Now do the remaining configuration:

chmod 0400 /etc/munge/munge.key
chown munge:munge /etc/munge/munge.key
mkdir /var/run/munge
chown munge:munge /var/run/munge -R
chmod -R 0755 /var/run/munge
systemctl start munge
systemctl enable munge

Same for slurm.conf file. We will copy it from batman. Also, instead of launching slurmctld service at the end, launch and enable slurmd.

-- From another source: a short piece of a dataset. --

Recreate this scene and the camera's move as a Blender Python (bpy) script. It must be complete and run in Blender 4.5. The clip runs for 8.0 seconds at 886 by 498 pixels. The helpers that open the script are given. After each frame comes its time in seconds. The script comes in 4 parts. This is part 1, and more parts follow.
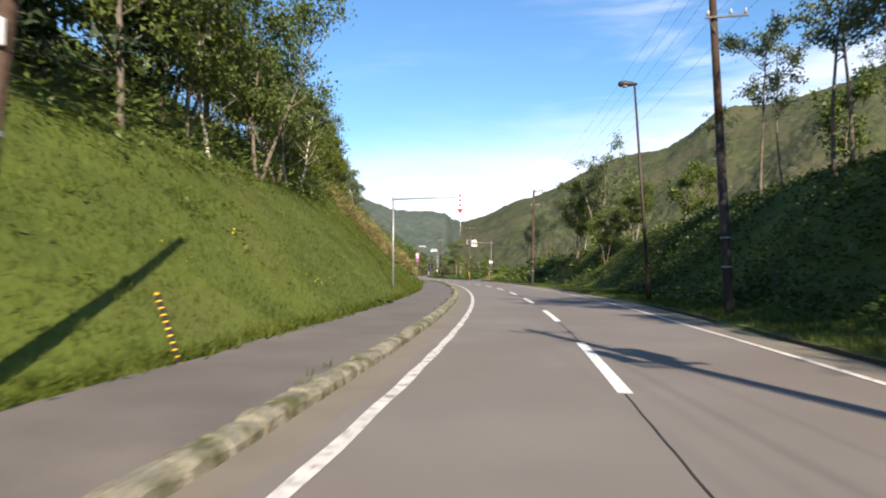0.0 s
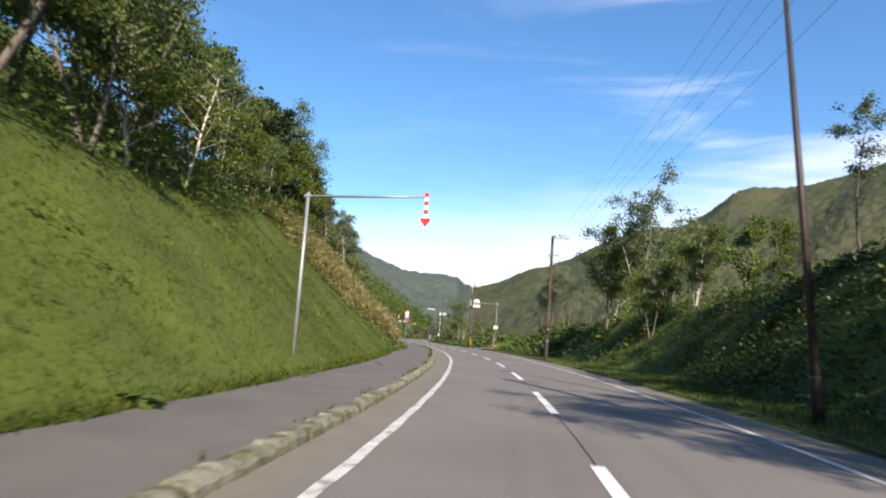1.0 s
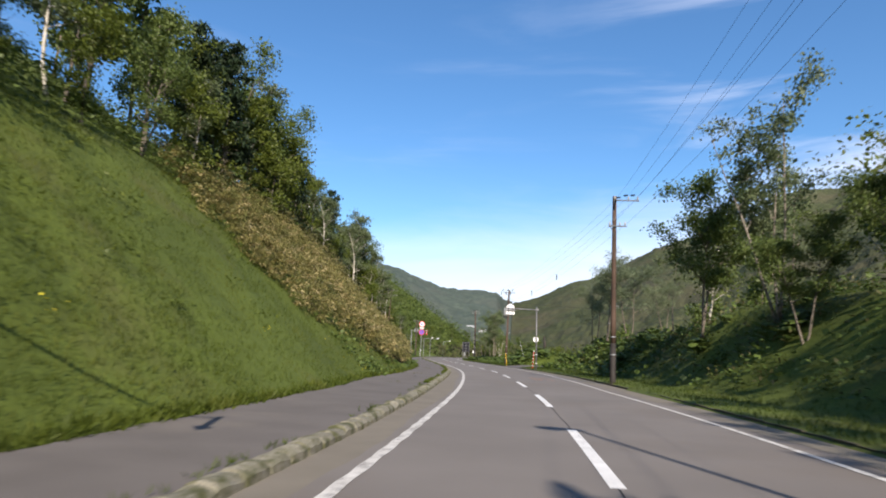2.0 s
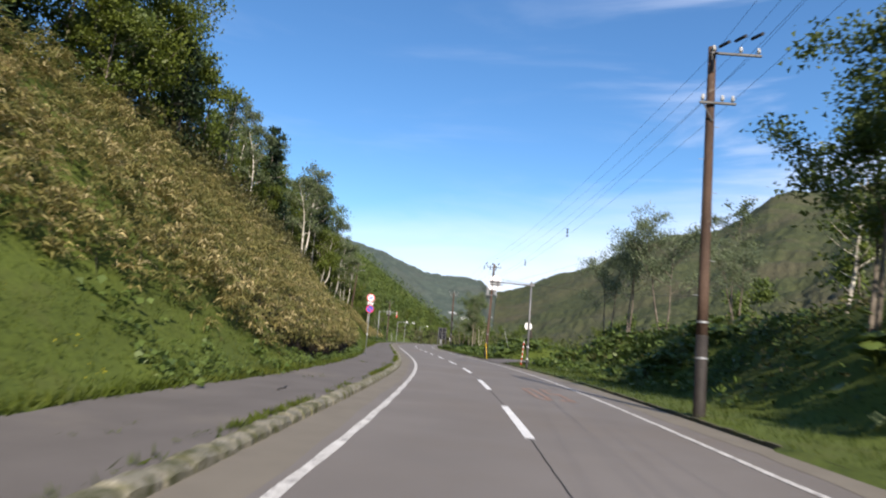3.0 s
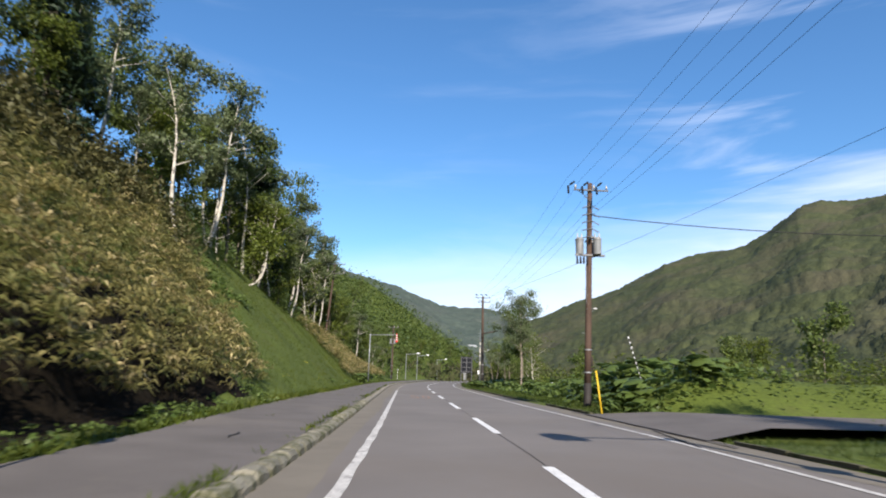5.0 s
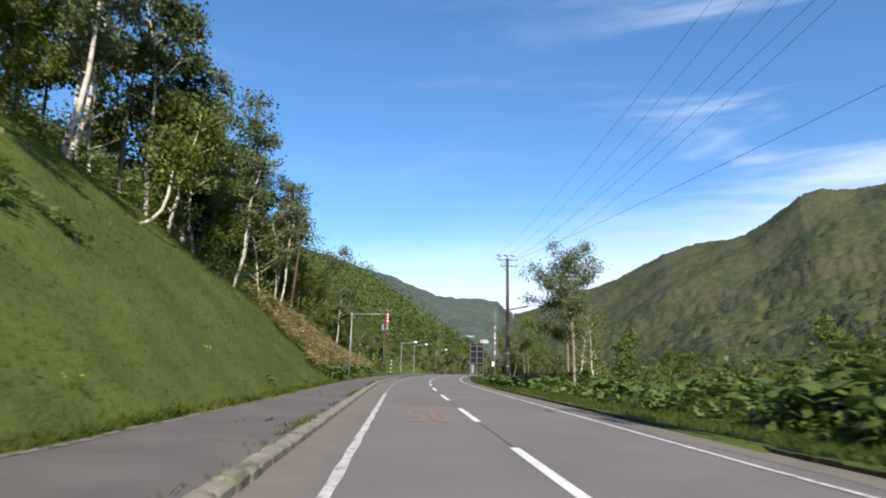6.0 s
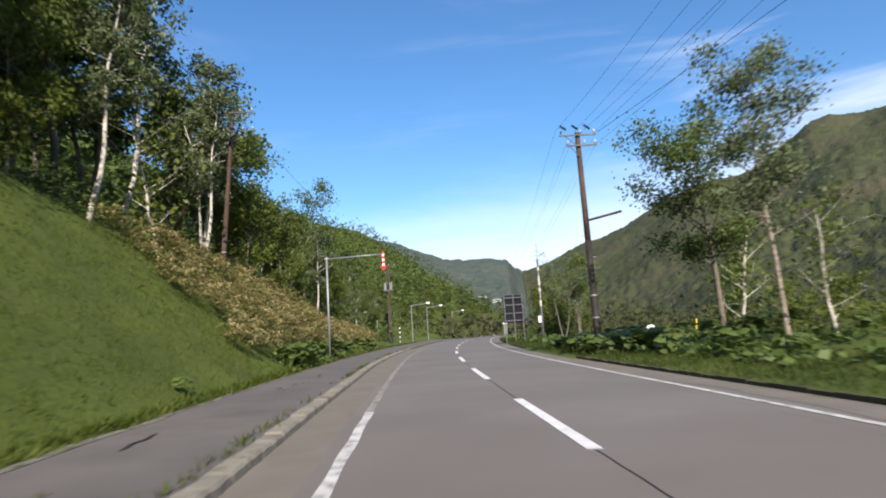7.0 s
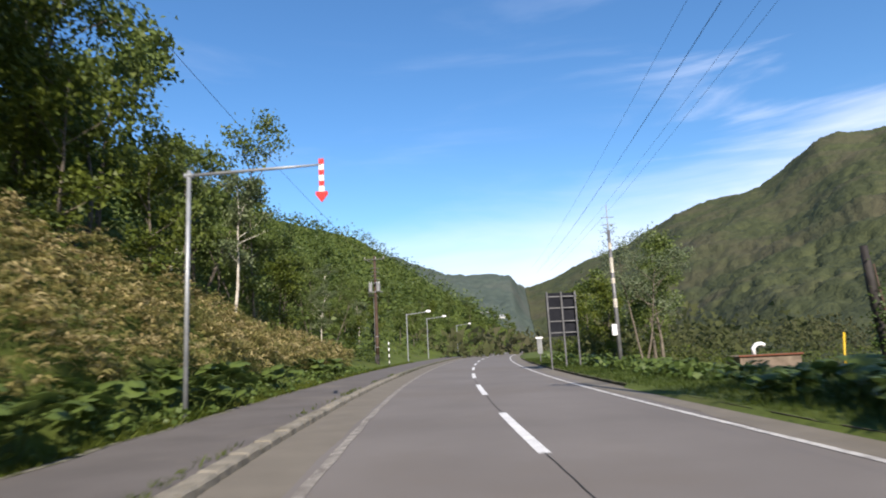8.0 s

Install rpm, and create all required directory and also the slurm user:

groupadd -g 777 slurm
useradd  -m -c "Slurm workload manager" -d /etc/slurm -u 777 -g slurm -s /bin/bash slurm 
yum install slurm slurm-munge
mkdir /var/spool/slurmd
chown -R slurm:slurm /var/spool/slurmd
mkdir /etc/slurm/SLURM
chown -R slurm:slurm /etc/slurm/SLURM
chmod 0755 -R /var/spool/slurmd
mkdir /var/log/slurm/
chown -R slurm:slurm /var/log/slurm/

Copy from batman the slurm.conf file to compute:

scp /etc/slurm/slurm.conf mycompute1:/etc/slurm/slurm.conf

Then start slurm server:

systemctl start slurmd
systemctl enable slurmd

To test when failing to start, use -D -vvvvvv:

slurmd -D -vvvvvv

Nfs

On each compute node, mount /hpc-softwares and /home. Install needed packages:

yum -y install nfs-utils

Then start needed services:

systemctl start rpcbind
systemctl enable rpcbind

Create soft directory, /home should already be there:

mkdir /hpc-softwares

Then edit /etc/fstab, and add at the end:

10.0.1.1:/hpc-softwares /hpc-softwares nfs ro,rsize=32768,wsize=32768,intr,nfsvers=3,bg 0 0
10.0.1.1:/home /home nfs rw,rsize=32768,wsize=32768,intr,nfsvers=3,bg 0 0

And mount the directories:

mount /hpc-softwares
mount /home

Ldap

LDAP configuration is easy on client side. First, install needed packages:

yum -y install openldap-clients nss-pam-ldapd 

Then, tell client where server is and what is base domain to use:

authconfig --enableldap --enableldapauth --ldapserver=10.0.0.1 --ldapbasedn="dc=sphen,dc=local" --enablemkhomedir --update 

Now, to activate SSL exchanges:

echo "TLS_REQCERT allow" >> /etc/openldap/ldap.conf 
echo "tls_reqcert allow" >> /etc/nslcd.conf 
authconfig --enableldaptls --update 

That’s all for a compute node. We will see later tools to automate this installation.